→ **REQUIREMENTS**
In the listing below, find every line containing "path" and copy it out.

→ **MATERIAL**

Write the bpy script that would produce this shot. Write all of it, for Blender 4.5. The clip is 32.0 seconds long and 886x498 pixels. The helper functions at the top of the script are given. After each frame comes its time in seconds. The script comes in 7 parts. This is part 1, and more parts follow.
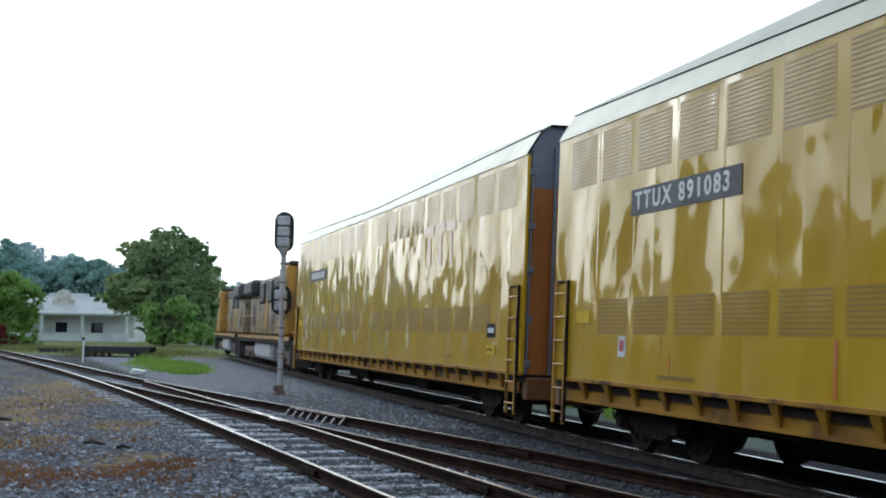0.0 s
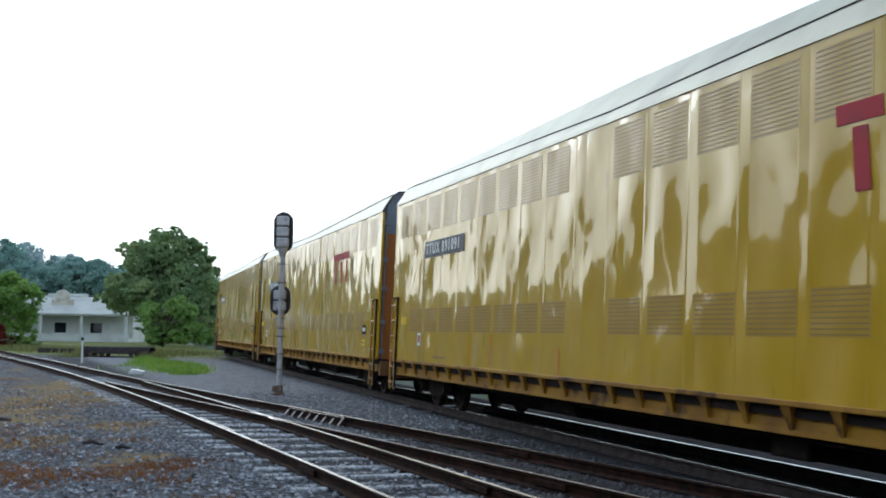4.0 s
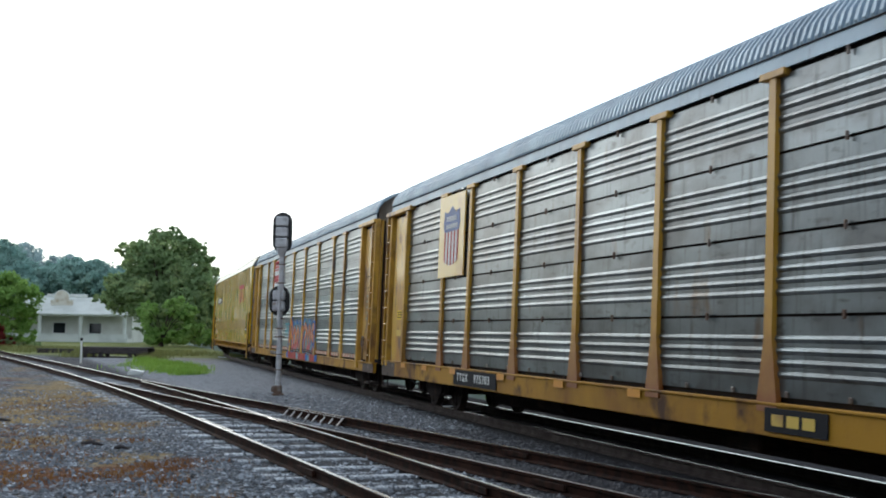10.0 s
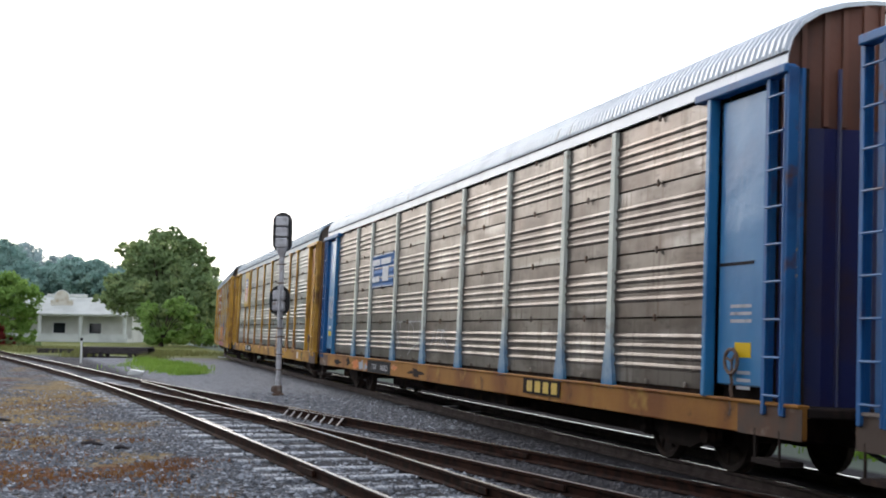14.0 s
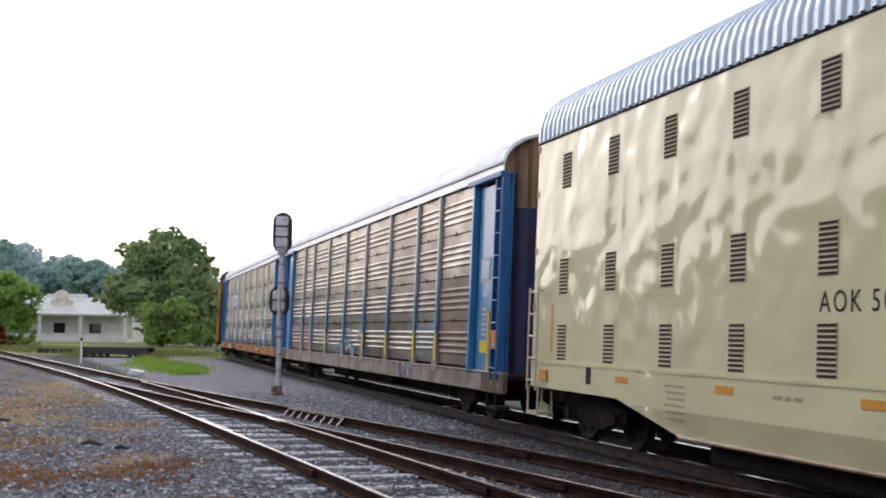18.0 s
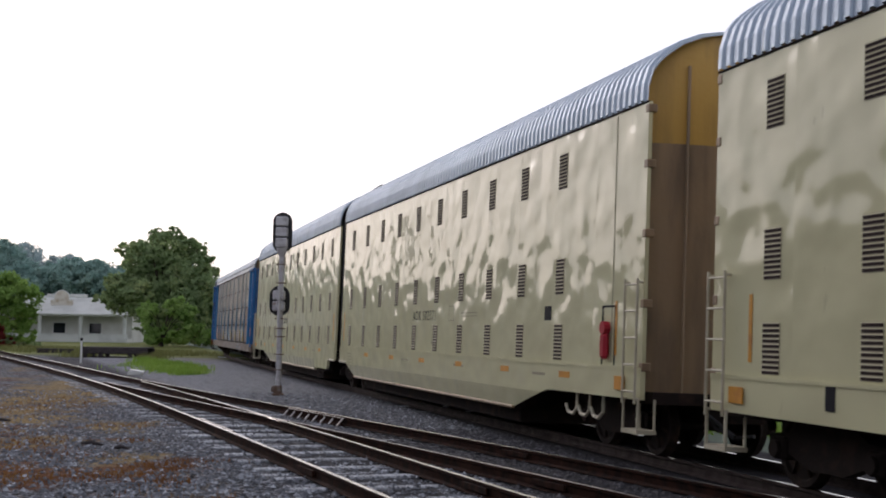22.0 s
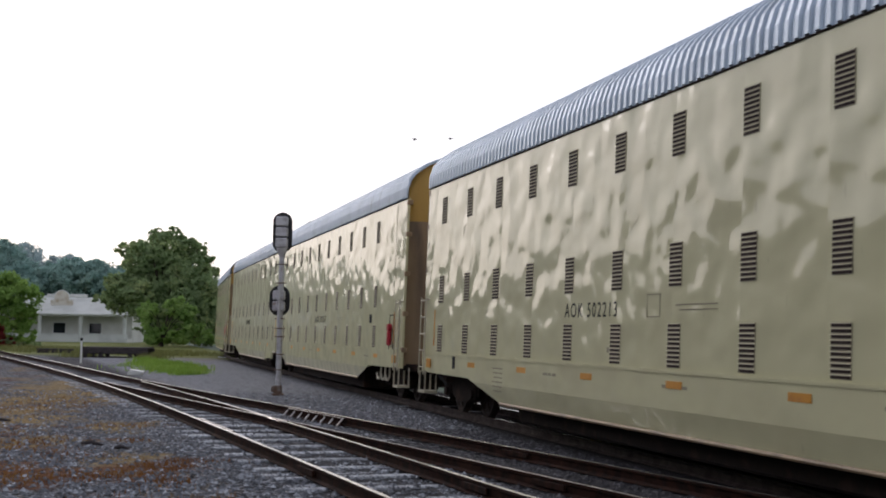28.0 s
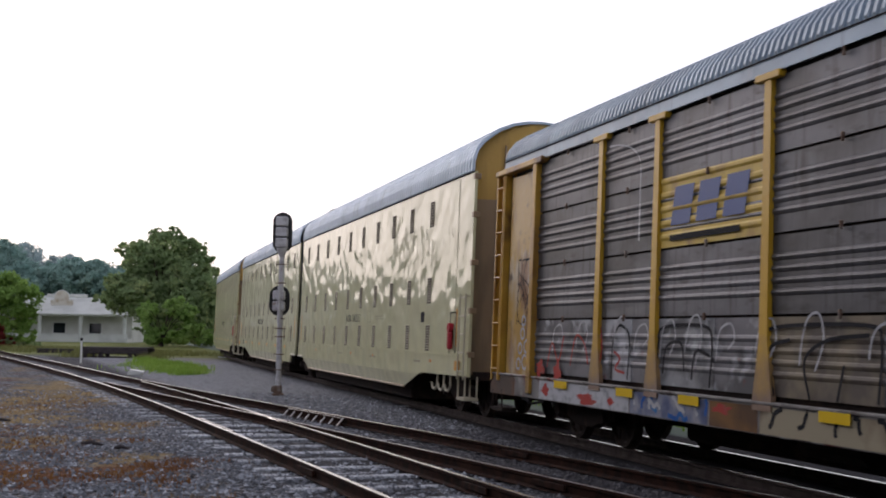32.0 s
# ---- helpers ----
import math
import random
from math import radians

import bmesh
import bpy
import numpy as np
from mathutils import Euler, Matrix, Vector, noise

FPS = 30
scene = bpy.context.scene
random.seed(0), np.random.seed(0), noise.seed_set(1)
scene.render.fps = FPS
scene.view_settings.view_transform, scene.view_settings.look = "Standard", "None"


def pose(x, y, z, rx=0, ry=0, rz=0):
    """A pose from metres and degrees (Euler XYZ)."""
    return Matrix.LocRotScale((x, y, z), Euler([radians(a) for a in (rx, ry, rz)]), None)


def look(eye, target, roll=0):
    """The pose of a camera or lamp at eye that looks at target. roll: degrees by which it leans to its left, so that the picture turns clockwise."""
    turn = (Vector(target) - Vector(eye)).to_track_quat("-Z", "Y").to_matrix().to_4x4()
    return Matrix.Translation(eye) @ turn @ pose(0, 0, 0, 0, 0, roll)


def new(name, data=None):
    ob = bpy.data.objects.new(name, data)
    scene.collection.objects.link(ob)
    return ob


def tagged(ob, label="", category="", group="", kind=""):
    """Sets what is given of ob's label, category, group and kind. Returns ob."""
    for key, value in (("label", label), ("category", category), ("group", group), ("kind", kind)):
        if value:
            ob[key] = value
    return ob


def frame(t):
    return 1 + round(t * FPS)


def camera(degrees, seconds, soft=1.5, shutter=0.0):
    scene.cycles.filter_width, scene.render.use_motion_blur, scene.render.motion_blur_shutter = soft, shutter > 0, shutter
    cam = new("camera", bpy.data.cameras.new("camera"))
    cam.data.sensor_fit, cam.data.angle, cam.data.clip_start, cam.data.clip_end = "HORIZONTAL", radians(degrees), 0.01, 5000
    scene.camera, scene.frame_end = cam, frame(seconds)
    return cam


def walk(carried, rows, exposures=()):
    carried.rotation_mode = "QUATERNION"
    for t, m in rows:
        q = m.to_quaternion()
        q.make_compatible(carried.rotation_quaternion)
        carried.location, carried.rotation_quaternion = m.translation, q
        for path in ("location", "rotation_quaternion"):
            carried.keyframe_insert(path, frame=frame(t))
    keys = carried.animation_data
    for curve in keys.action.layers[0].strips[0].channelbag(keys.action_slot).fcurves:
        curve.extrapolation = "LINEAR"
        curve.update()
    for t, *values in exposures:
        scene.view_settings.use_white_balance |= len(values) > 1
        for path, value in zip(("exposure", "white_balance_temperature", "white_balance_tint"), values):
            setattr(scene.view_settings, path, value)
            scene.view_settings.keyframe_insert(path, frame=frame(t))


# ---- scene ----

→ **ANSWER TO THIS TASK**
        for path in ("location", "rotation_quaternion"):
            carried.keyframe_insert(path, frame=frame(t))
        for path, value in zip(("exposure", "white_balance_temperature", "white_balance_tint"), values):
            setattr(scene.view_settings, path, value)
            scene.view_settings.keyframe_insert(path, frame=frame(t))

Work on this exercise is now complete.